Unfortunately, in 2006 the Supreme Court undermined the effectiveness of this requirement, ruling that even if the police violate the knock-and-announce rule, they can still use any incriminating evidence found inside. This was a significant blow to both demanding reasonableness in no-knock entry and the protections of the 4th Amendment.
We are faced with a situation where the Supreme Court created ambiguity, judges allow no-knock entries without confirming necessity, and police use force that may appear unreasonable in intensity and magnitude. In executing these raids, police create the risk of being misidentified as burglars, and inviting a lethal response by the resident…a particularly unwarranted risk in the 10 percent of cases where the police raid the wrong residence. In some cases, the justifying information is provided by an informant; information that sometimes proves to be misleading, false, and tragic. The outcome of this chain of events does not only affect the African-American community. Almost half of all no-knock raids are against Caucasian subjects and households.
These are just some potential links in a long chain leading to the death of Breonna Taylor. A chain that may also produce a culture attaching low importance to necessity and reasonableness and undermines of lack of commitment to the rule of law. This appears in less violent encounters, too, such as rough handling and handcuffing of cooperative subjects. The death of George Foley began as a non-violent arrest.
Returning to private security, the internationally accepted standard modeled its use of force language on that used by police departments throughout the United States.

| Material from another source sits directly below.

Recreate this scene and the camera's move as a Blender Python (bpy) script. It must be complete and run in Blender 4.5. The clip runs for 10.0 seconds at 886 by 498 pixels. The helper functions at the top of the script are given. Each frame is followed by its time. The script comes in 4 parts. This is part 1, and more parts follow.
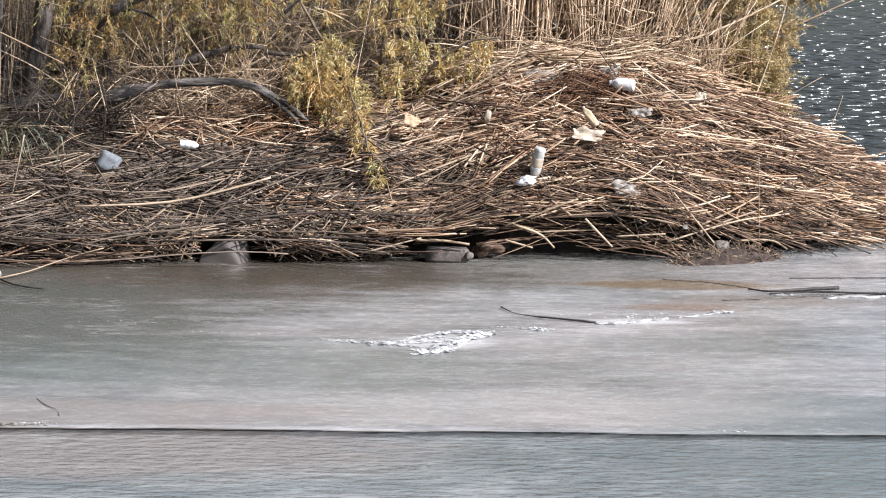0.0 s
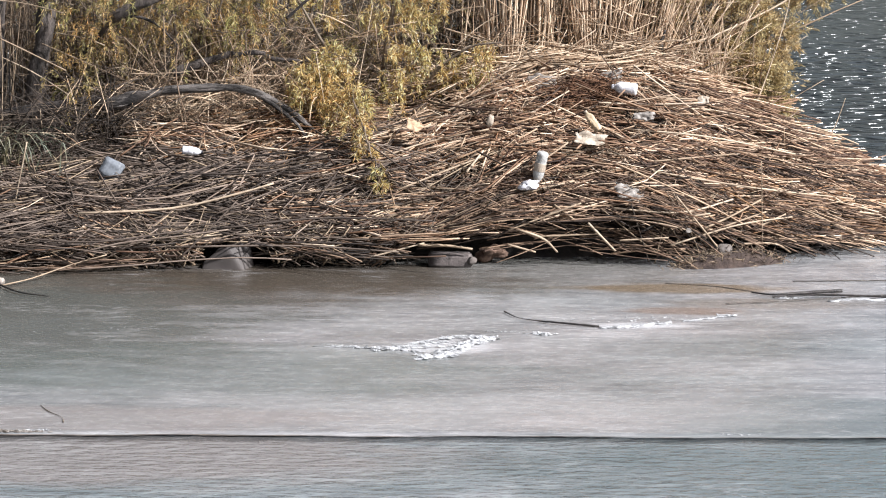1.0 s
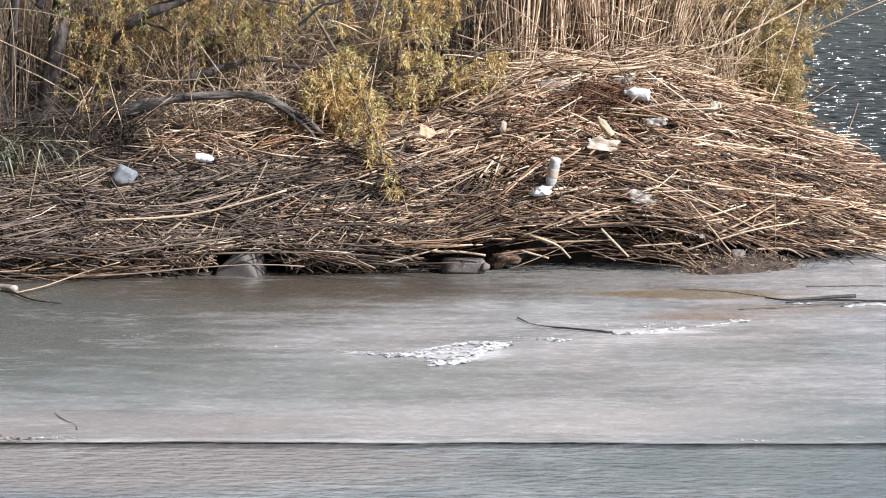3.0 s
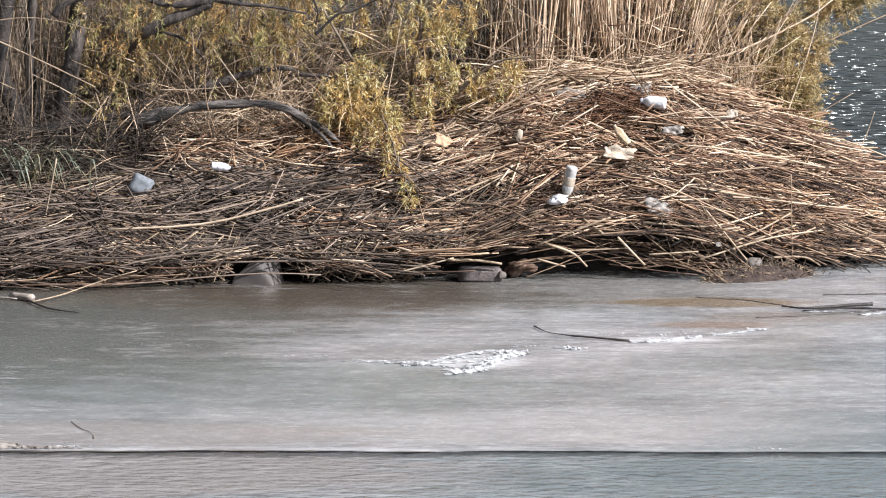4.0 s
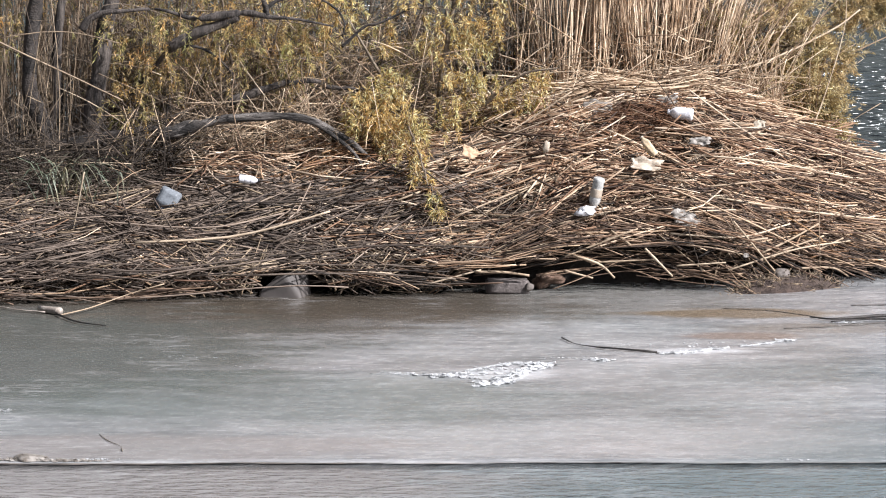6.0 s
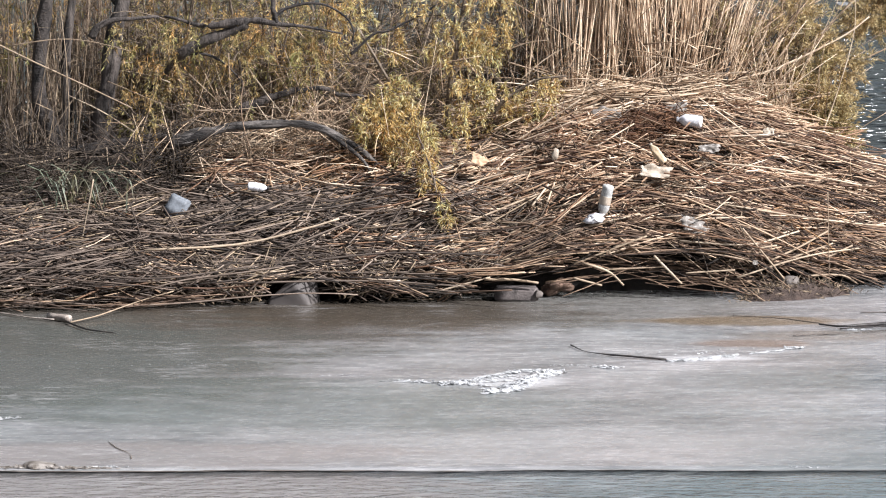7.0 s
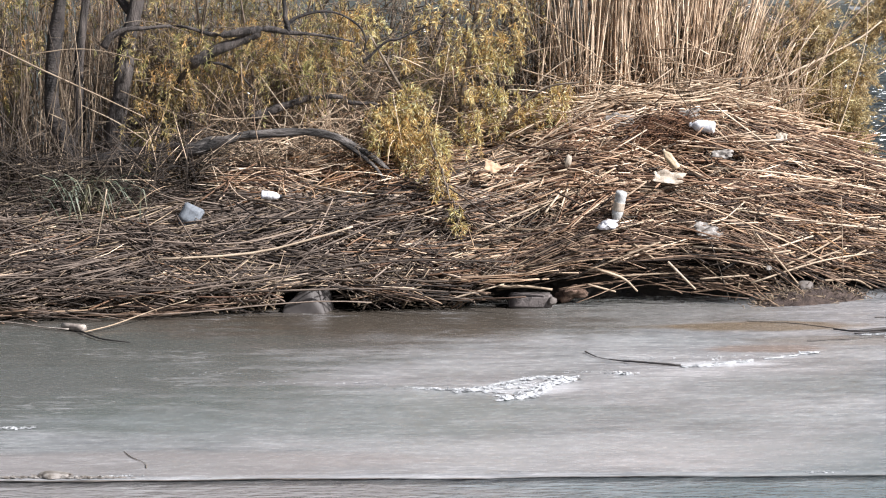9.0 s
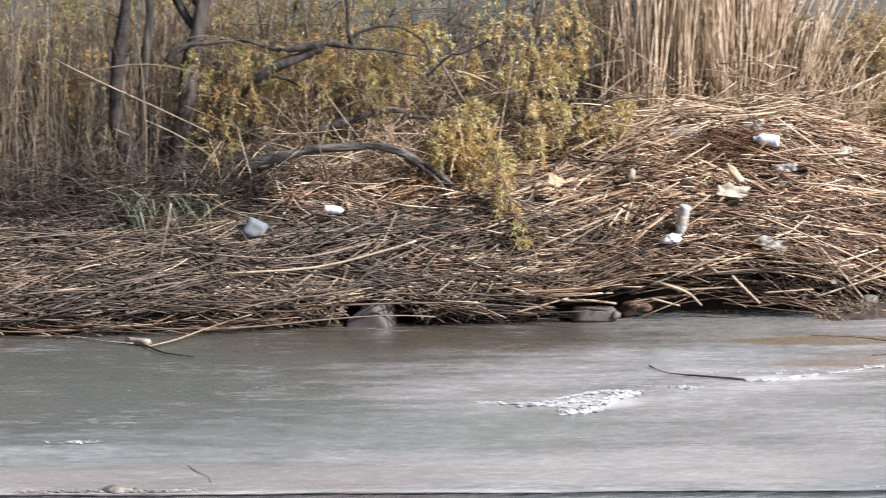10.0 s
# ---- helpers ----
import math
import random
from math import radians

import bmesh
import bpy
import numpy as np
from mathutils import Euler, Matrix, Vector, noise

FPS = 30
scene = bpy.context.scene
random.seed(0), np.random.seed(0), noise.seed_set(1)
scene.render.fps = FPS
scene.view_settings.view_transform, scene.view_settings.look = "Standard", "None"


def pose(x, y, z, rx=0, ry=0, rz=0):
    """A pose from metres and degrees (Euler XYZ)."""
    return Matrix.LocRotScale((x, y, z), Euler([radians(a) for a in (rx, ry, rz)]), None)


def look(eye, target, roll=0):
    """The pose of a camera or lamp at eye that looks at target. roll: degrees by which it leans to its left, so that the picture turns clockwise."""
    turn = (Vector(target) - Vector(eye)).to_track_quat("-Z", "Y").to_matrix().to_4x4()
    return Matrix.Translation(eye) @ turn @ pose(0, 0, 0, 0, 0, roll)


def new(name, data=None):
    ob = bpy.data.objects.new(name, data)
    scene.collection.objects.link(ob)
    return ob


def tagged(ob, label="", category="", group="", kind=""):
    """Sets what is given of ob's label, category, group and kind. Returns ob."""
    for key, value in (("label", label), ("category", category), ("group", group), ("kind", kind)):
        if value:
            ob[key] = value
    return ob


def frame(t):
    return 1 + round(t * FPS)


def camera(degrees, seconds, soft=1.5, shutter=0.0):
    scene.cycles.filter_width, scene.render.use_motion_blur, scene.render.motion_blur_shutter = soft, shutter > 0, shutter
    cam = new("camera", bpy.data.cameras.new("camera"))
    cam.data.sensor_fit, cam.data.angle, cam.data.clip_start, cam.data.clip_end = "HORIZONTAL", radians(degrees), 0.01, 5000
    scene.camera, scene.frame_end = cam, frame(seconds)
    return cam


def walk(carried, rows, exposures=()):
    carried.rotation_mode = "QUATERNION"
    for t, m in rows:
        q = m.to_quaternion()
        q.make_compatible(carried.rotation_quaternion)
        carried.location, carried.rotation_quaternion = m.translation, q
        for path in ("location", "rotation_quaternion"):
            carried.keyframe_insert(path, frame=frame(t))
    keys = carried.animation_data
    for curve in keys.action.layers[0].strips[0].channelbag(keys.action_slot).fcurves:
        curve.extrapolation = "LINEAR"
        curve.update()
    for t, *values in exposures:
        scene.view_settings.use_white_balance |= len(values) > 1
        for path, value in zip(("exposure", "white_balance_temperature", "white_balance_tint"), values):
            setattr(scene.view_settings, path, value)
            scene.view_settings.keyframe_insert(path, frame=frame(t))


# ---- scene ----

The language that requires the use of force, any force, must be determined as necessary for the protection of lives and property. Where the use of force is necessary, it must be limited to that which is reasonable in intensity, duration, and magnitude. Further, there must be a continuum of force, de-escalating as soon as higher degrees of force are no longer necessary. For private security providers who adopt these standards, and the organizations that hire them, this has been successful. Sadly, it seems to be less successful in the law enforcement organizations we modeled. Why do PSCs seem more successful in applying the use of force principles than the police?
I do not propose to have any solution for these recent and ongoing tragedies. I can only propose questions we can ask as we carefully examine the chain of events…and break or repair links when necessary.